突然他眼睛一亮,然后指着书上说道,“就是这个东西,你每天都要上山去采摘,只有当天的才管用。”
宫以鸢看了过去,是一株嫩绿色的,长相很是普通的好像杂草一样的东西。
“就这个?”宫以鸢有些不以为然的撇了撇嘴。
“就是这个东西。”笑神医很是肯定的点了点头,“不过你还别小瞧了它,它的功效可是大着呢,我跟你说,它可以……”
一听到这笑神医又准备长篇大论,填鸭式的往自己脑袋里填东西,宫以鸢便觉得头都要大了。
“行了行了行了……”宫以鸢连忙捂住了耳朵,皱着眉头,躲得远远的,“你别跟我说了,我知道了,这个草很厉害,我找,我每天都找!”
笑神医看到她这么不情愿的样子,眼神中有些失落,他叹了口气。
“怎么了?生气了?”宫以鸢没想到他会这样,也于心不忍,便上前轻声问道。
笑神医摆了摆手,没有说话。
“我只不过一开始不适应,以后我会好好学的。”宫以鸢为了安慰笑神医,只能这么违心的说了一句话。
笑神医听了,果然就没有那么失落了,他继续说道,“这个草叫雪山莲,有银蛇守护,你要当心。”
“雪山莲……”她轻声嘟囔了一句,若有所思的样子。
“怎么,是不是怕了?”笑神医看到她这个样子,微微蹙眉,似乎有些犹豫的样子,于是便微微挑眉问道。
毕竟那里可不光是环境恶劣,还有怪兽出没,想要在那里寻找草药,那可是很困难的,面前这个丫头虽然看上去有那么点本事,但是毕竟还只是一个小丫头,害怕倒是也是正常的事情。
宫以鸢嘴角微微浮现一抹弧度,眸中精光一闪,微微挑眉,“怕?”
她顿了顿继续说道,“如果怕,我就不会过来了。

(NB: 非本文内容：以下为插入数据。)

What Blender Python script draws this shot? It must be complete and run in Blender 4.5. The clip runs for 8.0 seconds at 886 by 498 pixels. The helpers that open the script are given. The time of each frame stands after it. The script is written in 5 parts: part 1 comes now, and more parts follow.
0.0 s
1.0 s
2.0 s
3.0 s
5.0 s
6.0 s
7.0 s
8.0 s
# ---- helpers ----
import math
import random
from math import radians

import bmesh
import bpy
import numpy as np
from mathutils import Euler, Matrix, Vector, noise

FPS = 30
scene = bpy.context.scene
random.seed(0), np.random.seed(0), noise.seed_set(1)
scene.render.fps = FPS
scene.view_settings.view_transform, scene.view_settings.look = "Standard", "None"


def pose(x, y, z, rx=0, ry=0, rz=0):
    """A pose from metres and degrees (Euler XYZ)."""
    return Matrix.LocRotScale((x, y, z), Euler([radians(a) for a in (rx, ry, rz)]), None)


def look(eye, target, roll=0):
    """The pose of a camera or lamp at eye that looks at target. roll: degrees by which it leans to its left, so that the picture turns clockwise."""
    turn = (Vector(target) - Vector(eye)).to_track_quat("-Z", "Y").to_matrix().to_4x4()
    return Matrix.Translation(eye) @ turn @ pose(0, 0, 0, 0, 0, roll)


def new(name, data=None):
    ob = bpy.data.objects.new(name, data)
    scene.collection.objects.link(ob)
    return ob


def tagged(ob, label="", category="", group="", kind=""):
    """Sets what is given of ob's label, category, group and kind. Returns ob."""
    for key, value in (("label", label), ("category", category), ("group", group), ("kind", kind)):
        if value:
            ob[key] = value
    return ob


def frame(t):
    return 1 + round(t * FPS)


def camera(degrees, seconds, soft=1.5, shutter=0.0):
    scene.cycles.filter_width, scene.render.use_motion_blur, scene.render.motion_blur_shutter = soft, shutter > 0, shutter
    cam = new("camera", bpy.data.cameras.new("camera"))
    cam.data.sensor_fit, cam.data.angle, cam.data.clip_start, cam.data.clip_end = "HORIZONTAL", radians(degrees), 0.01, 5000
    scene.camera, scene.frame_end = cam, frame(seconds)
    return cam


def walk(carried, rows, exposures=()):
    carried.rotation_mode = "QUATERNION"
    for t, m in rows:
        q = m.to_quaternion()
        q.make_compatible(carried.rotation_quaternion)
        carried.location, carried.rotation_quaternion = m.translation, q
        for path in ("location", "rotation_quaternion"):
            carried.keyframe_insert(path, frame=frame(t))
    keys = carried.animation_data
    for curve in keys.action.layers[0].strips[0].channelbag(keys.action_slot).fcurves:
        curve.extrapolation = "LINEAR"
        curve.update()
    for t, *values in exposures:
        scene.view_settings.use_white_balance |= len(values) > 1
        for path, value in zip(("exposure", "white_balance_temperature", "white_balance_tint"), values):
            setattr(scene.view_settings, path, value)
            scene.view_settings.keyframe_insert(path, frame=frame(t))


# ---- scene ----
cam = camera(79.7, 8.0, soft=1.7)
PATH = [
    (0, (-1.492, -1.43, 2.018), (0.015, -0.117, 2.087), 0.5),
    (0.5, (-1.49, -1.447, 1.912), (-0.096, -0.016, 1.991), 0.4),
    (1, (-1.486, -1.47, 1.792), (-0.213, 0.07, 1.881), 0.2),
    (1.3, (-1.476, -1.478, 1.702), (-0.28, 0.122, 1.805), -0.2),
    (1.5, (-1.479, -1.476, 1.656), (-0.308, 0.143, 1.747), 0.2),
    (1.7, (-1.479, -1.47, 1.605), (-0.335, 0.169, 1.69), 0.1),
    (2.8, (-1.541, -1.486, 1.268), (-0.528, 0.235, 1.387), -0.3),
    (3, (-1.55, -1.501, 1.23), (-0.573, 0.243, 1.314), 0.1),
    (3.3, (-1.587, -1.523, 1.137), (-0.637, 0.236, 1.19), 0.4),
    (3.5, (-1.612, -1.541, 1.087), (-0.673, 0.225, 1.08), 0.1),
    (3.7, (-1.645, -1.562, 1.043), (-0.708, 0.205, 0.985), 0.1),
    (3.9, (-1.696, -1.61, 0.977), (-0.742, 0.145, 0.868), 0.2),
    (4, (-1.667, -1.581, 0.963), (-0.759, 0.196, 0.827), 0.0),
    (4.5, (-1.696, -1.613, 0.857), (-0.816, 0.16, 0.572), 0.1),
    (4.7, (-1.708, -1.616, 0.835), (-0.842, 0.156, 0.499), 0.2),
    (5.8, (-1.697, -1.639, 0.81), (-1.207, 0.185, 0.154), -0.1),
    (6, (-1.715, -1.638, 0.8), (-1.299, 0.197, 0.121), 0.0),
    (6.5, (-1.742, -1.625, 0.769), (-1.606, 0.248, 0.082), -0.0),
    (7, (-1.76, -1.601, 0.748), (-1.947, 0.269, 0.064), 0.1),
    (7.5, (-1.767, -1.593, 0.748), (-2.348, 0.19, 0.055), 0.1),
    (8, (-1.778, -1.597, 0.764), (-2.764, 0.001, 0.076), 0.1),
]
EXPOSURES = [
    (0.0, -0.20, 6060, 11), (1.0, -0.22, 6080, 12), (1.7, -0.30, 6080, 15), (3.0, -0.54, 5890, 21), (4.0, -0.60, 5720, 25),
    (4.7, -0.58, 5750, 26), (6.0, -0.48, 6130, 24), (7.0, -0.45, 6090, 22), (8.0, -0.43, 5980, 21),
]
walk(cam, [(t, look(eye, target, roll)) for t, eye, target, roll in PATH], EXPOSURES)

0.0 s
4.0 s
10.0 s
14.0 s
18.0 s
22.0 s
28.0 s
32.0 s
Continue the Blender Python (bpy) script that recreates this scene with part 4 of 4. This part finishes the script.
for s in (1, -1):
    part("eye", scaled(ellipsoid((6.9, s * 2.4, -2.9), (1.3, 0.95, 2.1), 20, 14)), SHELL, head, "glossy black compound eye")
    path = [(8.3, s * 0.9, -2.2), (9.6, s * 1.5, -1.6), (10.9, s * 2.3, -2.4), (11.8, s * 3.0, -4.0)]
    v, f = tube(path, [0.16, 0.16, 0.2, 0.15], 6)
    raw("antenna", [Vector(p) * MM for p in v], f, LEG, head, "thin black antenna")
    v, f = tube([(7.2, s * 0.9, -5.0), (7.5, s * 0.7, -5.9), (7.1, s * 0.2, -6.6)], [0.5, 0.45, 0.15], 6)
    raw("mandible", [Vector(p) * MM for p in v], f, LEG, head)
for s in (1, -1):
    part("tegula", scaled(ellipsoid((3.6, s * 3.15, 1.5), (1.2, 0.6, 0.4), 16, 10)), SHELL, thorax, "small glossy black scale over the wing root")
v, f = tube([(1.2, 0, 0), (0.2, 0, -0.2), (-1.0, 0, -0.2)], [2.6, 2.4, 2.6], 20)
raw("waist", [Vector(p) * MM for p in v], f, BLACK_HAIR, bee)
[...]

”
这丫头说这句话的时候,脸上的表情是明朗和自信的,让他看了有些恍惚,仿佛有一种似曾相识的感觉,不过又是转念一想,这个丫头的年纪也不过就是十几岁的样子,自己跟她怎么会似曾相识?
他又是无奈的摇了摇头,将刚才自己脑子中的想法给打消了。
“行了行了,既然这一切都商量好了,那就这么照做,我有些累了,我要休息了,至于你们两个,随意。”笑神医摆了摆手,不过刚刚说完,便直接靠着一旁的墙壁,一手撑着脑袋,就呼呼地睡了过去。